Currently Databricks supports several frameworks for building apps. They have a lot in common as well as some unique features, so let’s quickly review them one by one:

Streamlit – quick and easy to setup, suitable for exploration, dashboards and prototyping; however, reruns entire script on every input change
Dash – provides more control over layout and call-backs, suitable for production-grade apps; however, more verbose code and steeper learning curve
Gradio – fast to build, well suited for showcasing ML models; however, limited layout control
Shiny – familiar to R users, reactive programming model; however, less popular with python developers, weaker ecosystem
Flask – flexible, full control over the app; however, takes longer to setup, lacks UI shortcuts

Given that our use case is relatively simple, we will use Streamlit as a main framework for its quick and easy development as well as nice, modern visuals. For comparison, we will replicate the same functionalities in Dash as it is well-suited for large scale production apps and allows for fine grain control over layout and call-backs.

Developing the app

During the app setup, we can choose a template for our app (Chat bot, Data app or Hello world) to help us with the initial code and serve as an interactive example.

For our case, Data app works best. Then we follow the steps – select app name, description, compute resource. Once the app is created, we can access the source files through the provided link (or through the standard Workspace menu).

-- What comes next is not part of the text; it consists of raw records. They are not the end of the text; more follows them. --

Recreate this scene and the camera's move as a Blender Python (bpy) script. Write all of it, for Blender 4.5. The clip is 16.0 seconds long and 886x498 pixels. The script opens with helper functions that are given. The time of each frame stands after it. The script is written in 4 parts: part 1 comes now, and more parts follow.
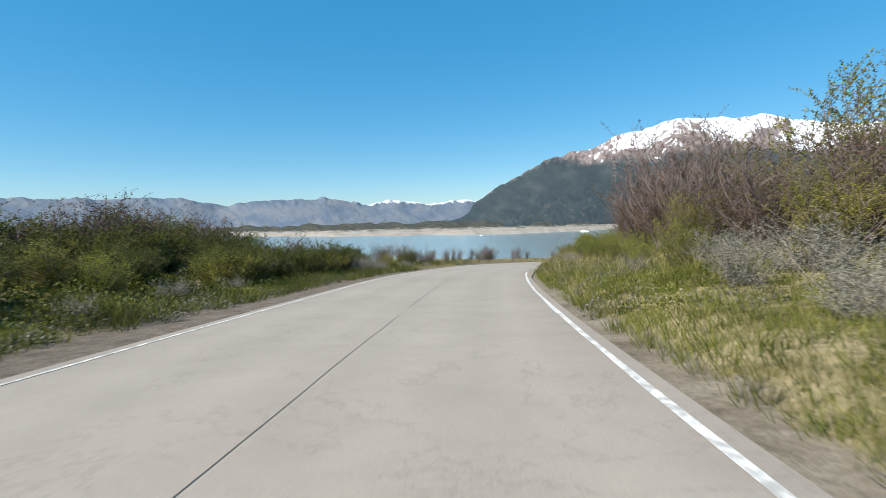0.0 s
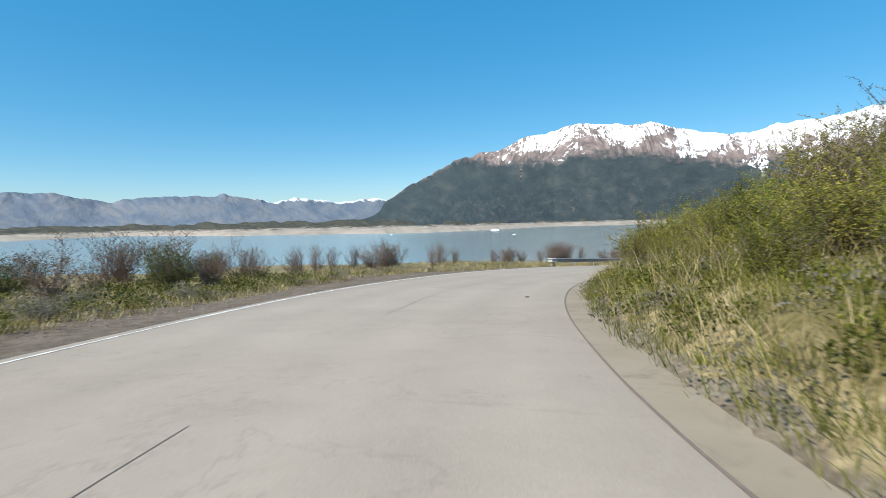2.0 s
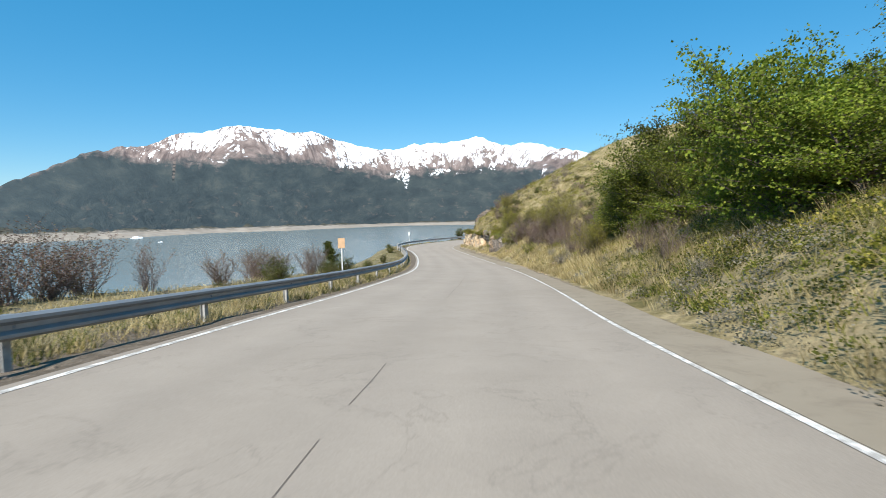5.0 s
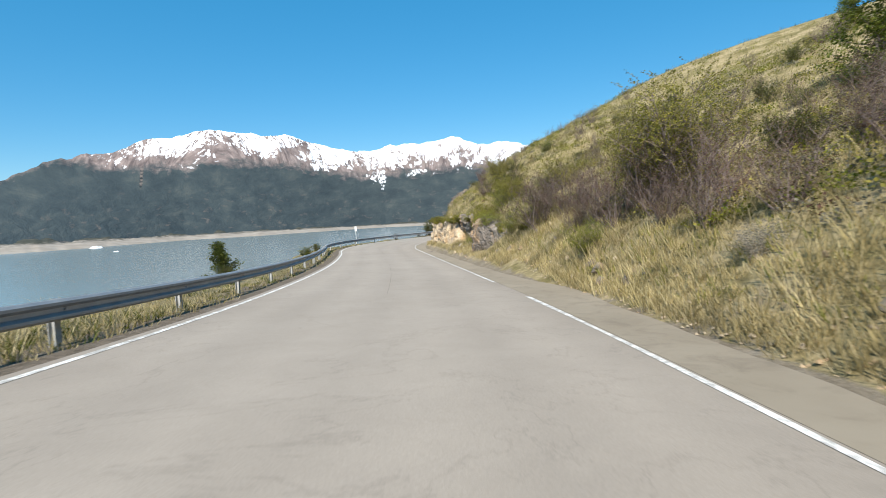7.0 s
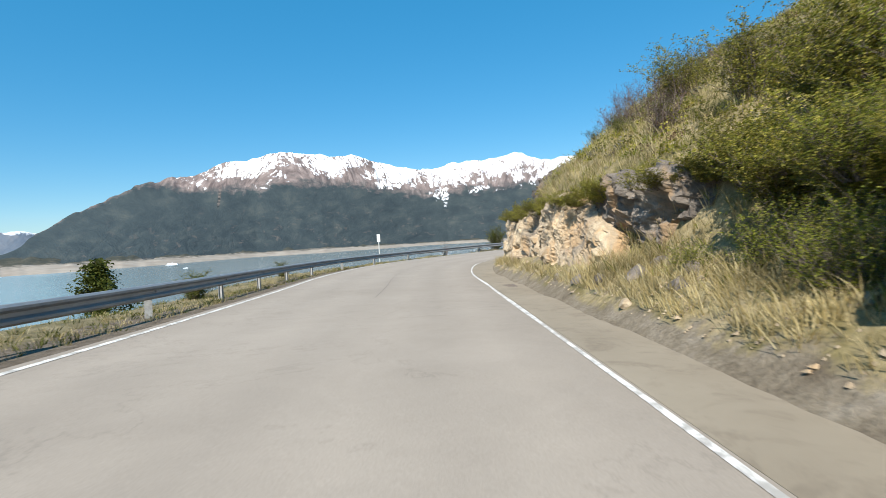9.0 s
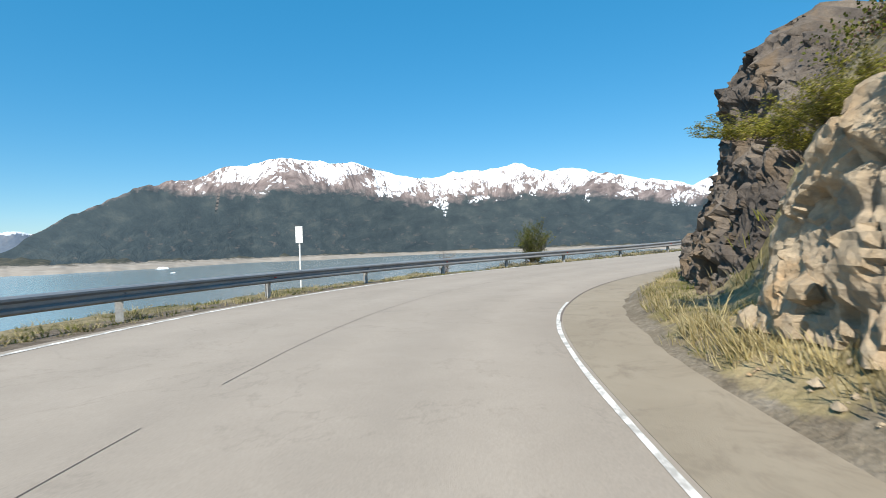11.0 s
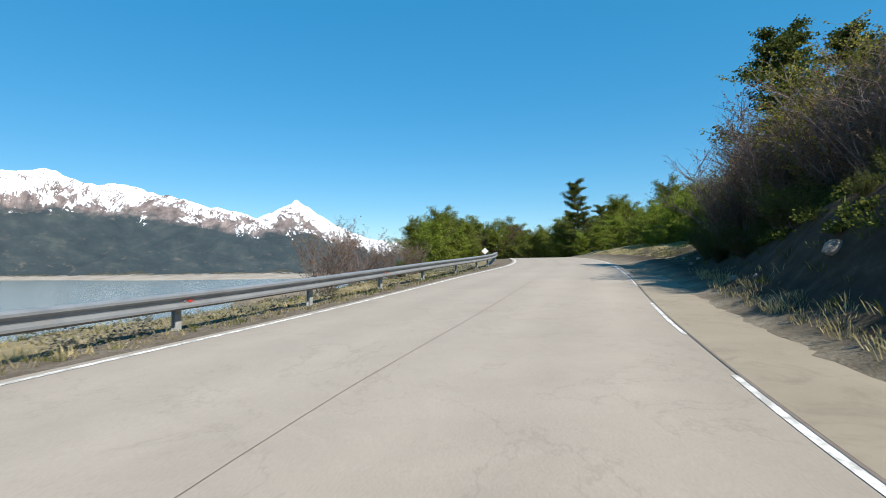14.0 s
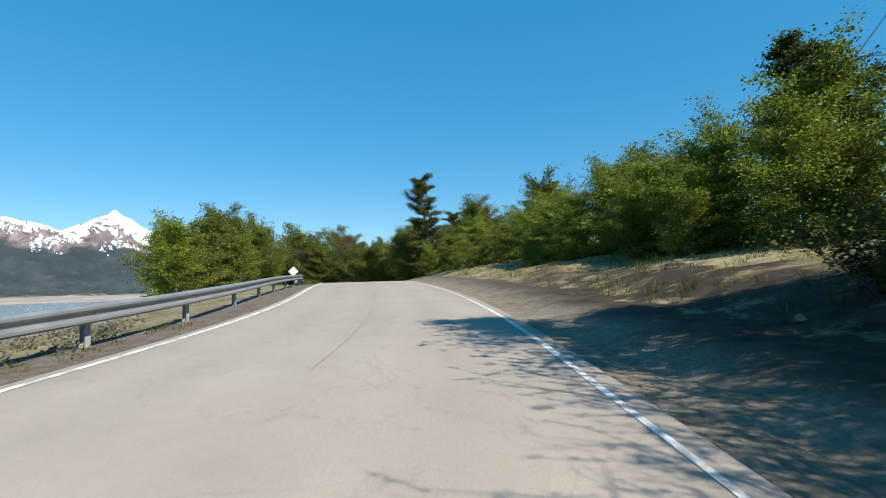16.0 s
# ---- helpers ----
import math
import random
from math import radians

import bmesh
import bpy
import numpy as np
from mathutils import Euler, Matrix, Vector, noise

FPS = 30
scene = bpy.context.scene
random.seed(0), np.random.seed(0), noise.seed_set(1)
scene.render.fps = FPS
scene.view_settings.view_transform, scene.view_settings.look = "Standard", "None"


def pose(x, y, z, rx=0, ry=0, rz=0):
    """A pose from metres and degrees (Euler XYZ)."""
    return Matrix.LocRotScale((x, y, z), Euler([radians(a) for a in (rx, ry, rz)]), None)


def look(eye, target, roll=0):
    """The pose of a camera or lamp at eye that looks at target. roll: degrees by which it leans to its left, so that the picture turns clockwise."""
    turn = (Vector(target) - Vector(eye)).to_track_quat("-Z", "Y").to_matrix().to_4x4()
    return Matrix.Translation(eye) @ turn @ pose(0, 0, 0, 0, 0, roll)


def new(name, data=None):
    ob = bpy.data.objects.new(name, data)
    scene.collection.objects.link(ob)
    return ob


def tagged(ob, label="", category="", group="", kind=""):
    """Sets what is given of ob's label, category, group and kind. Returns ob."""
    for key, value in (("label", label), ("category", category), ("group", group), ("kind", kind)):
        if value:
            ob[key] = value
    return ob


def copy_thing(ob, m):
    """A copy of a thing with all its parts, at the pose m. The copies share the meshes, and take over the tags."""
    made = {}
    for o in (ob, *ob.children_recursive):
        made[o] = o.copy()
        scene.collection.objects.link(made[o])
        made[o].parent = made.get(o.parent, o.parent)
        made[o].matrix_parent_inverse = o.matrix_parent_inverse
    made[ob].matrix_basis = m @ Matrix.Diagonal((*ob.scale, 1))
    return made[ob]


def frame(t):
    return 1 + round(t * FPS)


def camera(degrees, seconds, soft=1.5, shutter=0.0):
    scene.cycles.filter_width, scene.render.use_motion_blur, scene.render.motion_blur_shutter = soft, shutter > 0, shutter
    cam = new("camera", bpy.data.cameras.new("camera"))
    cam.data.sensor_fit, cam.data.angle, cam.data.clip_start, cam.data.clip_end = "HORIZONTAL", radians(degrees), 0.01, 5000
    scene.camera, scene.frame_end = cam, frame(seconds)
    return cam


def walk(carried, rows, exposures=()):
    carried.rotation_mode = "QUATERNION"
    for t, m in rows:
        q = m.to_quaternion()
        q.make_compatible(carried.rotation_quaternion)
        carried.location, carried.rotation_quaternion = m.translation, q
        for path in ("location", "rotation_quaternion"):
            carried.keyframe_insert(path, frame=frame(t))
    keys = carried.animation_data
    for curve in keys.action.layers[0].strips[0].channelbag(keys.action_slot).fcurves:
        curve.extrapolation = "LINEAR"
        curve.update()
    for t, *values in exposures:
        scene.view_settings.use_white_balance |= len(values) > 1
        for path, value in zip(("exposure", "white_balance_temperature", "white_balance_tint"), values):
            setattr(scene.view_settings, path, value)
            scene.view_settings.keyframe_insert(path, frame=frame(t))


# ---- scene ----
cam = camera(82.4, 16.0, soft=0.85, shutter=0.1)
PATH = [
    (0, pose(0.00, 0.00, 1.40, 87.29, 1.34, 0.48)),
    (0.5, pose(0.36, 7.59, 0.99, 87.20, 2.05, -1.59)),
    (1, pose(0.97, 15.01, 0.60, 87.12, 1.14, -3.40)),
    (1.5, pose(1.87, 22.22, 0.21, 87.04, 1.49, -6.17)),
    (2, pose(3.16, 29.18, -0.19, 86.99, 1.22, -9.52)),
    (2.5, pose(4.93, 35.91, -0.61, 86.63, 1.43, -14.13)),
    (3, pose(7.32, 42.39, -1.04, 86.63, 1.05, -19.89)),
    (3.5, pose(10.42, 48.55, -1.48, 86.65, 1.58, -26.76)),
    (4, pose(14.26, 54.30, -1.89, 86.89, 0.86, -33.70)),
    (4.5, pose(18.72, 59.54, -2.30, 86.95, 0.61, -40.38)),
    (5, pose(23.61, 64.26, -2.76, 86.85, 1.40, -45.96)),
    (5.6, pose(29.74, 69.49, -3.32, 86.72, 1.89, -48.42)),
    (6.3, pose(37.01, 75.27, -3.90, 86.70, 2.60, -50.69)),
    (7, pose(44.11, 81.05, -4.46, 86.84, 2.97, -48.39)),
    (7.5, pose(48.93, 85.32, -4.80, 87.41, 3.16, -46.25)),
    (8, pose(53.53, 89.69, -5.07, 87.80, 2.54, -44.39)),
    (8.5, pose(57.89, 94.08, -5.28, 88.31, 3.59, -42.83)),
    (9, pose(62.00, 98.45, -5.41, 89.13, 3.25, -41.31)),
    (9.5, pose(65.83, 102.75, -5.49, 89.39, 2.99, -39.63)),
    (10.1, pose(70.12, 107.76, -5.56, 89.72, 2.39, -38.58)),
    (10.8, pose(74.91, 113.18, -5.62, 90.05, 2.24, -40.22)),
    (11.4, pose(79.10, 117.24, -5.64, 90.42, 1.71, -45.09)),
    (12, pose(83.55, 120.52, -5.61, 90.79, 1.76, -53.45)),
    (12.5, pose(87.50, 122.52, -5.55, 91.69, 0.87, -62.27)),
    (13, pose(91.62, 123.84, -5.45, 91.87, 0.83, -71.53)),
    (13.5, pose(95.85, 124.52, -5.35, 92.15, 1.15, -79.91)),
    (14, pose(100.16, 124.58, -5.22, 92.42, 0.71, -88.16)),
    (14.5, pose(104.56, 124.04, -5.06, 92.85, 0.69, -96.17)),
    (15, pose(109.06, 122.95, -4.86, 93.39, 0.79, -102.95)),
    (15.5, pose(113.72, 121.56, -4.60, 93.91, 1.04, -105.58)),
    (16, pose(118.60, 120.08, -4.28, 93.91, 1.63, -104.88)),
]
walk(cam, PATH, exposures=[(0, 0.61), (16, 0.61)])

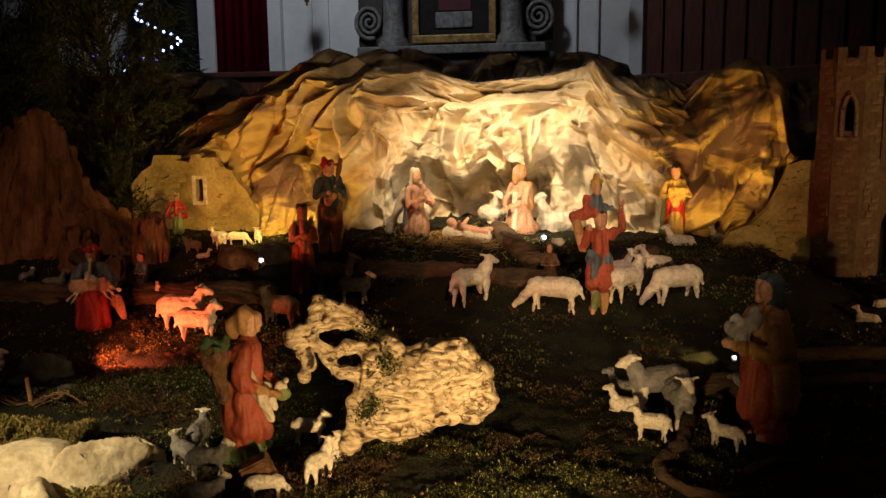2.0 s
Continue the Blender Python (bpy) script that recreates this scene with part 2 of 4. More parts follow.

Next, we add desired functionality and user interface in the app.py file. In the case of Streamlit, UI elements are created one by one as we go. Order is important, as the page is rendered from top to bottom on every input change. Despite the limited (compared to other frameworks) UI customization options, Streamlit supports Markdown – standard text formatting, colours and google icons can go a long way.

Click the Deploy button on the right to update the app and test new features.

Following the design list from section 2, the main part of the app is the Data export panel. A checkbox at the top determines if the subsequent fields will be rendered or not, saving time and computing resources. Next, we have multiselect fields for catalog, schema and table (dynamically generated after the previous step is done) where the user can select the desired items.

Once the tables are confirmed, the user receives a colour-coded summary of the selected items as well as fields to input export file type and name of the .zip to be downloaded.

As an additional functionality, there is the Table review panel where the user can select a single table and receive basic information about the number of rows and columns plus a few lines of sample data. Again, this functionality can be turned off to prevent unnecessary reruns.

For the sake of comparison, the app was reimplemented for the Dash framework. The user interface is less fancy (although it probably could be improved) and the nested layout definition makes it harder to write, but the app works faster. Below you can find a code snippet and a screenshot of the UI.

The final choice of framework gets down to developer’s preference and specifics of the problem being solved.

Accessing data in Unity Catalog

One of the main selling points for Databricks Apps is that it lives within the platform, making governance and access straightforward. As the app uses SQL warehouse computing resources, it can only run SQL queries (spark won’t work here), so the connection to Unity Catalog tables is made through the sql library from the databricks module. Once the function is prepared, we can write standard SQL queries as if we were in the SQL editor or a Databricks notebook.

Another point to mention is the default service principal, created with each new app. This SP can be used to perform action on behalf of the app (once it gets the necessary permissions). The name can be found in the Authorization tab of the app, while ID and secret can be seen through environment variables. More info in the documentation here.

Sharing the app with users

Databricks apps live in a Databricks workspace but access between the two is managed separately – a user can access the app even if they don’t have permissions for the workspace. The app supports all standard options – add user or group, grant them use or manage access – as well as an option to let everyone in the company access it.

Cost

To get an idea of how much an app would cost, we are using this Azure calculator and the following parameters:

Serverless SQL computing resource
2X-Small cluster – 4 DBU/h (smallest possible cluster)
A single instance
Used 4 hours / day, 5 days / week – total of 80 hours / month
Region – west Europe
Total cost for the month = $ 224

The calculations above are only considering the Serverless SQL used to query the data. Additionally, there is a separate compute resource that renders the app interface, which is described by the app itself as “Up to 2 vCPUs, 6 GB memory, 0.5 DBU/hour”. Even though it is not much of an increase, we should keep in mind that it is running in the background and turn it off in case we will not be using the app for a long time.

Conclusion

Databricks Apps is an interesting new feature within the platform that will surely be a good fit for certain use cases. The variety of frameworks available plus the ease of deployment and operation, make it a great tool for lightweight tasks and visualizations. However, a further analysis must be performed to evaluate whether it is worth the money in each separate occasion.